▶ EXERCISE TASK
In the records below, find the line with "finishes the script." and the line with "2), TAR, clip)"; return exactly those lines and every line between them.

▶ DATASET CONTENT
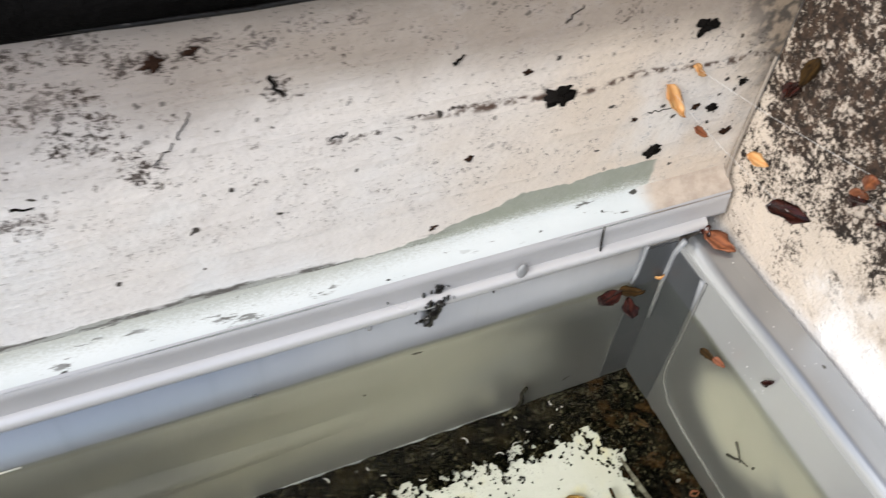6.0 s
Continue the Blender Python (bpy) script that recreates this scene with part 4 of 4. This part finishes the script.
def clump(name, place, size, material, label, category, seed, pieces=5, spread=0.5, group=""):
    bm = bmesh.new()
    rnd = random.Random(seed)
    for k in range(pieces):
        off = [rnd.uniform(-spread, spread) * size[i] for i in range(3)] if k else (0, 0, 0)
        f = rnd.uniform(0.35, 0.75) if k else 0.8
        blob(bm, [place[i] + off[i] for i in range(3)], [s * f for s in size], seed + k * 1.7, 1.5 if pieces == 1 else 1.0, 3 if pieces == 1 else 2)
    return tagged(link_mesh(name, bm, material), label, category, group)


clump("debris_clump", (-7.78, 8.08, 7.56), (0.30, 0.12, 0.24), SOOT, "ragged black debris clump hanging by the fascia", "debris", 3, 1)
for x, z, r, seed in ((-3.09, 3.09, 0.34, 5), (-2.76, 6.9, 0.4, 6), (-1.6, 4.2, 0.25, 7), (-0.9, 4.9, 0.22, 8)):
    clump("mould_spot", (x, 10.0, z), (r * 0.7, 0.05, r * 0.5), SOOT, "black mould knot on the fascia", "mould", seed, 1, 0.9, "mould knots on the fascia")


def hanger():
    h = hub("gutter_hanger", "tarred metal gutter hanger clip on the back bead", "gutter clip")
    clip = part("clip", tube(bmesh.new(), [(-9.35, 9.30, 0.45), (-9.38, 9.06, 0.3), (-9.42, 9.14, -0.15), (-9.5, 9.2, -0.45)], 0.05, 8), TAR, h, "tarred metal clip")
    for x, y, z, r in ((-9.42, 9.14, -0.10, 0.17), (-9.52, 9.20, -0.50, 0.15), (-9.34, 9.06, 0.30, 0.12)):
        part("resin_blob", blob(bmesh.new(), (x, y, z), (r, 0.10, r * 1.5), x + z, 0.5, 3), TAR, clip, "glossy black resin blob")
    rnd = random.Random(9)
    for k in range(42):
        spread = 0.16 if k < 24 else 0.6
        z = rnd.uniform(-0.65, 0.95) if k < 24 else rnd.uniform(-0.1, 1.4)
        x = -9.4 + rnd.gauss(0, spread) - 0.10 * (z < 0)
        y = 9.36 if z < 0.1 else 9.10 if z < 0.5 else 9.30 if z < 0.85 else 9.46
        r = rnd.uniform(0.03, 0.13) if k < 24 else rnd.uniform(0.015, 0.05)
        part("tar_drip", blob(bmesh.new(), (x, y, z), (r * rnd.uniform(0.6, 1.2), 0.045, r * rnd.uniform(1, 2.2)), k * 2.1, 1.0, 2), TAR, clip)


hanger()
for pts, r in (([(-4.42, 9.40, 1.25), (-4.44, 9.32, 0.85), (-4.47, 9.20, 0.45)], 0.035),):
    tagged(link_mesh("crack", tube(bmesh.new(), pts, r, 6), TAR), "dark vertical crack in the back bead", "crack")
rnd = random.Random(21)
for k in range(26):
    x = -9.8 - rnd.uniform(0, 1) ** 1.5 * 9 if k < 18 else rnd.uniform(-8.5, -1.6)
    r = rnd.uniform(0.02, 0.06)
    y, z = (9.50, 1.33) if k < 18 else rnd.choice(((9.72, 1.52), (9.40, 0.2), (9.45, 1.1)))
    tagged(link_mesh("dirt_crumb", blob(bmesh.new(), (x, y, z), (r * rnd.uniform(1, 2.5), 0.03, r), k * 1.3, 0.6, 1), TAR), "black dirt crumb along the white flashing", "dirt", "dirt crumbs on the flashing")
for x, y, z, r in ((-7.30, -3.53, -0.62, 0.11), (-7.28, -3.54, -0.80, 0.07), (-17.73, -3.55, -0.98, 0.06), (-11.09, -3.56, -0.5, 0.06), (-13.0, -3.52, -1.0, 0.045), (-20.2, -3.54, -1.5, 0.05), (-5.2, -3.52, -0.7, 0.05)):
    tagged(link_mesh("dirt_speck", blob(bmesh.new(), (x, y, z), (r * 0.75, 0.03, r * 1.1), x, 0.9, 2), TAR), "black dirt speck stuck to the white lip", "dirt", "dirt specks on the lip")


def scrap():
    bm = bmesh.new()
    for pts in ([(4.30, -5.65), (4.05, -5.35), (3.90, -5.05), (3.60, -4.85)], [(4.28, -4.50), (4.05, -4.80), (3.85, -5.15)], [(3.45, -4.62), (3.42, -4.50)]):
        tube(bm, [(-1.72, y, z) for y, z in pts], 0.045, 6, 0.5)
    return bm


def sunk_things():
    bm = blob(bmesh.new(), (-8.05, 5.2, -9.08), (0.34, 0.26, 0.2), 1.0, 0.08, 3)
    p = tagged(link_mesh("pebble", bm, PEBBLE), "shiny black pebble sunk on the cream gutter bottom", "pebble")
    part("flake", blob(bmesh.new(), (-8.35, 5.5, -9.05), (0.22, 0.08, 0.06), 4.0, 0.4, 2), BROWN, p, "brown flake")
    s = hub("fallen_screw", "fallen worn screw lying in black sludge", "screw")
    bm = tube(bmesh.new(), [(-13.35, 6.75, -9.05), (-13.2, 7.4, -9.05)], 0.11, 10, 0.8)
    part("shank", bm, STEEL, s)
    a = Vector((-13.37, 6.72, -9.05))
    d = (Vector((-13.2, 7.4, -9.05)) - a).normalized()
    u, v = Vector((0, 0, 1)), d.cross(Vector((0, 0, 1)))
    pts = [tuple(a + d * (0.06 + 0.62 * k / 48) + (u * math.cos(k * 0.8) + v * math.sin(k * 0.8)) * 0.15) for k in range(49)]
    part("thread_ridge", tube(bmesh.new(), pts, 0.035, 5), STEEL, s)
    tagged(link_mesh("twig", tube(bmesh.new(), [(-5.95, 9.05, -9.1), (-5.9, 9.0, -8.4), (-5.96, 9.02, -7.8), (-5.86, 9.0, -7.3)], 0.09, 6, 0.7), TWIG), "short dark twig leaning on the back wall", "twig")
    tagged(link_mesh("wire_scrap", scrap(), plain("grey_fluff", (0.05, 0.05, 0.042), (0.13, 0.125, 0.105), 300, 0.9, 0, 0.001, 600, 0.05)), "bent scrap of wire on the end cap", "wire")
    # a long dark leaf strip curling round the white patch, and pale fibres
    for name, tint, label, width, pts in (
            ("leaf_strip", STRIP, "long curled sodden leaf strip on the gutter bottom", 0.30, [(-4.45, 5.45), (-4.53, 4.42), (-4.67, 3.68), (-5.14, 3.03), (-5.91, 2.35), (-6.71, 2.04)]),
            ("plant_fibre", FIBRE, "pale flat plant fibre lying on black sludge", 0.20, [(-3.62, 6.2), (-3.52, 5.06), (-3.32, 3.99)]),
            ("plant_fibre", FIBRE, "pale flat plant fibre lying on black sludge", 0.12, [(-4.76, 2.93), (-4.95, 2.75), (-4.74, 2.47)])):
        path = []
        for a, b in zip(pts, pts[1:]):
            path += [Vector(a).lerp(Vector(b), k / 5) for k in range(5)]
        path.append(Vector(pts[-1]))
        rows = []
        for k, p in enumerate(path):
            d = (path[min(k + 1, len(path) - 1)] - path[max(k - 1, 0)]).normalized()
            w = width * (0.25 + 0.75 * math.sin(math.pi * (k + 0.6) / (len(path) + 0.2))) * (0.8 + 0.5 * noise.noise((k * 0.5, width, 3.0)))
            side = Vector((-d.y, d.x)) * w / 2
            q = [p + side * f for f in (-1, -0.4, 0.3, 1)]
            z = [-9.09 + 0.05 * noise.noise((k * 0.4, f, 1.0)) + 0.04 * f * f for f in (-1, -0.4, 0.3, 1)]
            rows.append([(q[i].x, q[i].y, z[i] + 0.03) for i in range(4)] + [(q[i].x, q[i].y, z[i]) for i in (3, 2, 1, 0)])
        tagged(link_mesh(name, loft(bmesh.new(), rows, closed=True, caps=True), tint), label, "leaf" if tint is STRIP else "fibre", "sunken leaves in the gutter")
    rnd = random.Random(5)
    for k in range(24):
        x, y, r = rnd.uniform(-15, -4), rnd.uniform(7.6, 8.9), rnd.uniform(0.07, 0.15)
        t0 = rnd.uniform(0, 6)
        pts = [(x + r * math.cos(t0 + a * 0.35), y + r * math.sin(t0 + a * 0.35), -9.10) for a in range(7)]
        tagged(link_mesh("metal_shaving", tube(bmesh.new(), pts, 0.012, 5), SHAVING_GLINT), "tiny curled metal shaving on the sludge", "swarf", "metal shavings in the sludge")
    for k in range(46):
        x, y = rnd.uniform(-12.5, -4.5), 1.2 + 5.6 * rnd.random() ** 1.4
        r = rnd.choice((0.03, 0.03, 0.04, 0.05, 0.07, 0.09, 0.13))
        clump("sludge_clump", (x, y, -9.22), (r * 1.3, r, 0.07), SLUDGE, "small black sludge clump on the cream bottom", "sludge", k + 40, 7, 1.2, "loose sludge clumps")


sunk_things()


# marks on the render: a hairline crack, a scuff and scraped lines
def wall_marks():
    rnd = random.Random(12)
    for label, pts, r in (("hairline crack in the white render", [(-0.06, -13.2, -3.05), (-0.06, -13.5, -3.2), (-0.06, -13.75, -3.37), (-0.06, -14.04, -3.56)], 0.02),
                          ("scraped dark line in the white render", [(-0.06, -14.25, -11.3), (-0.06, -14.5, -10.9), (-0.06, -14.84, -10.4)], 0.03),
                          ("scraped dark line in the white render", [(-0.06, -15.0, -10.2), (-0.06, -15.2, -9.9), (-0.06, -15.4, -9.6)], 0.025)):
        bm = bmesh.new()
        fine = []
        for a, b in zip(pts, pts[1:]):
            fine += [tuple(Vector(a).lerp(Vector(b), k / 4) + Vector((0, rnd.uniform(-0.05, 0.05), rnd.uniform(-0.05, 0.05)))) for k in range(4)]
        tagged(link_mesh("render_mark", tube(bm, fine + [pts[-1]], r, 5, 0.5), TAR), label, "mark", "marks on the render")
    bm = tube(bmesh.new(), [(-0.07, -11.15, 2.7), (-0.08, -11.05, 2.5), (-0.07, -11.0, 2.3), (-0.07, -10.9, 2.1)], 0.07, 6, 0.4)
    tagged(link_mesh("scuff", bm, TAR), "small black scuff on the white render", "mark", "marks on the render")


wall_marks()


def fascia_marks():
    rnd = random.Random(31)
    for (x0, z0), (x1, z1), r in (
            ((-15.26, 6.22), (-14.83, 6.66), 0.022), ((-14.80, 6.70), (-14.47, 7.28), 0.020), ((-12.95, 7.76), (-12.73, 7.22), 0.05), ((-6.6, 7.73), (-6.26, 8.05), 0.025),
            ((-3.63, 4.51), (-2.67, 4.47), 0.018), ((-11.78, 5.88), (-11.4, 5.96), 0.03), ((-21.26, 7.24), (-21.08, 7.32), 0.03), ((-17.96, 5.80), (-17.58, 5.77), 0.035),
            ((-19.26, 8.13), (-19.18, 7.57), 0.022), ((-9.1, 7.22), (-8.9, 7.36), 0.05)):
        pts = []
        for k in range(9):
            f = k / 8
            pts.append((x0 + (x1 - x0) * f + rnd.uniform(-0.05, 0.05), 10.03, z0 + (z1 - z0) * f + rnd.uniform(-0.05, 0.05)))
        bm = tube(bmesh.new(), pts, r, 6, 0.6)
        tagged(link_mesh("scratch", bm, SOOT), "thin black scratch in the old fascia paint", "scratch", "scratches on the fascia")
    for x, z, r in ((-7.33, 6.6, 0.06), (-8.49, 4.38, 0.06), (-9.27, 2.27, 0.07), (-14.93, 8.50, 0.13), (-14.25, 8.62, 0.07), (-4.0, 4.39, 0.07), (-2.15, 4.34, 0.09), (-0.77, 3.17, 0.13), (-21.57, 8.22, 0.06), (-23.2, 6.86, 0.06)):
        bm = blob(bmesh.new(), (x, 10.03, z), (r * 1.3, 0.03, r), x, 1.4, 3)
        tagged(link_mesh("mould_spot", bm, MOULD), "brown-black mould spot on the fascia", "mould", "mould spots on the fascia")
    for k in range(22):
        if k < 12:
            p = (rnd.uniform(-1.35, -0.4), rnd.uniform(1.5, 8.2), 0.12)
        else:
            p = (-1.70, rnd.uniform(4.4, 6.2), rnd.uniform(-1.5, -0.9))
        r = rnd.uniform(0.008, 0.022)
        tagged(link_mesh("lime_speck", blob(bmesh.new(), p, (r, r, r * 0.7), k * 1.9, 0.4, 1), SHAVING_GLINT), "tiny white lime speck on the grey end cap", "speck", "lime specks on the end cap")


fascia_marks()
--
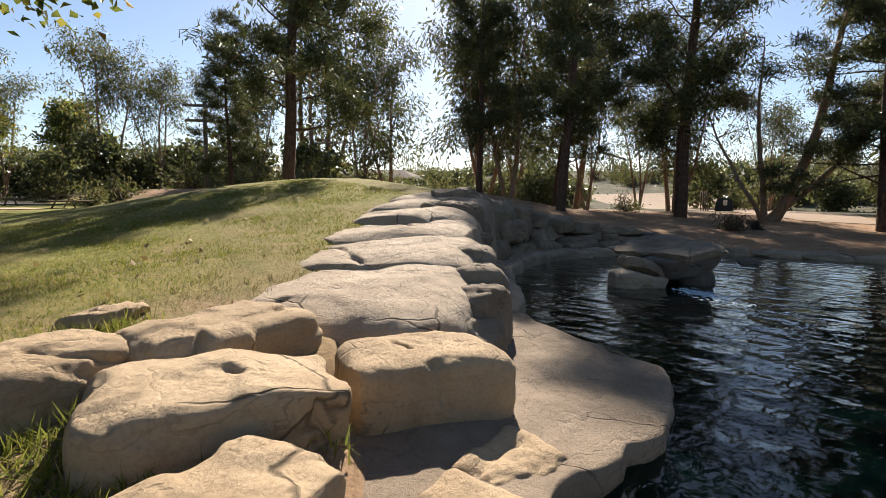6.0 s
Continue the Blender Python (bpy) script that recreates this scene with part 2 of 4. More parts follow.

▶ FULL OUTPUT
Continue the Blender Python (bpy) script that recreates this scene with part 4 of 4. This part finishes the script.
def clump(name, place, size, material, label, category, seed, pieces=5, spread=0.5, group=""):
    bm = bmesh.new()
    rnd = random.Random(seed)
    for k in range(pieces):
        off = [rnd.uniform(-spread, spread) * size[i] for i in range(3)] if k else (0, 0, 0)
        f = rnd.uniform(0.35, 0.75) if k else 0.8
        blob(bm, [place[i] + off[i] for i in range(3)], [s * f for s in size], seed + k * 1.7, 1.5 if pieces == 1 else 1.0, 3 if pieces == 1 else 2)
    return tagged(link_mesh(name, bm, material), label, category, group)


clump("debris_clump", (-7.78, 8.08, 7.56), (0.30, 0.12, 0.24), SOOT, "ragged black debris clump hanging by the fascia", "debris", 3, 1)
for x, z, r, seed in ((-3.09, 3.09, 0.34, 5), (-2.76, 6.9, 0.4, 6), (-1.6, 4.2, 0.25, 7), (-0.9, 4.9, 0.22, 8)):
    clump("mould_spot", (x, 10.0, z), (r * 0.7, 0.05, r * 0.5), SOOT, "black mould knot on the fascia", "mould", seed, 1, 0.9, "mould knots on the fascia")


def hanger():
    h = hub("gutter_hanger", "tarred metal gutter hanger clip on the back bead", "gutter clip")
    clip = part("clip", tube(bmesh.new(), [(-9.35, 9.30, 0.45), (-9.38, 9.06, 0.3), (-9.42, 9.14, -0.15), (-9.5, 9.2, -0.45)], 0.05, 8), TAR, h, "tarred metal clip")
    for x, y, z, r in ((-9.42, 9.14, -0.10, 0.17), (-9.52, 9.20, -0.50, 0.15), (-9.34, 9.06, 0.30, 0.12)):
        part("resin_blob", blob(bmesh.new(), (x, y, z), (r, 0.10, r * 1.5), x + z, 0.5, 3), TAR, clip, "glossy black resin blob")
    rnd = random.Random(9)
    for k in range(42):
        spread = 0.16 if k < 24 else 0.6
        z = rnd.uniform(-0.65, 0.95) if k < 24 else rnd.uniform(-0.1, 1.4)
        x = -9.4 + rnd.gauss(0, spread) - 0.10 * (z < 0)
        y = 9.36 if z < 0.1 else 9.10 if z < 0.5 else 9.30 if z < 0.85 else 9.46
        r = rnd.uniform(0.03, 0.13) if k < 24 else rnd.uniform(0.015, 0.05)
        part("tar_drip", blob(bmesh.new(), (x, y, z), (r * rnd.uniform(0.6, 1.2), 0.045, r * rnd.uniform(1, 2.2)), k * 2.1, 1.0, 2), TAR, clip)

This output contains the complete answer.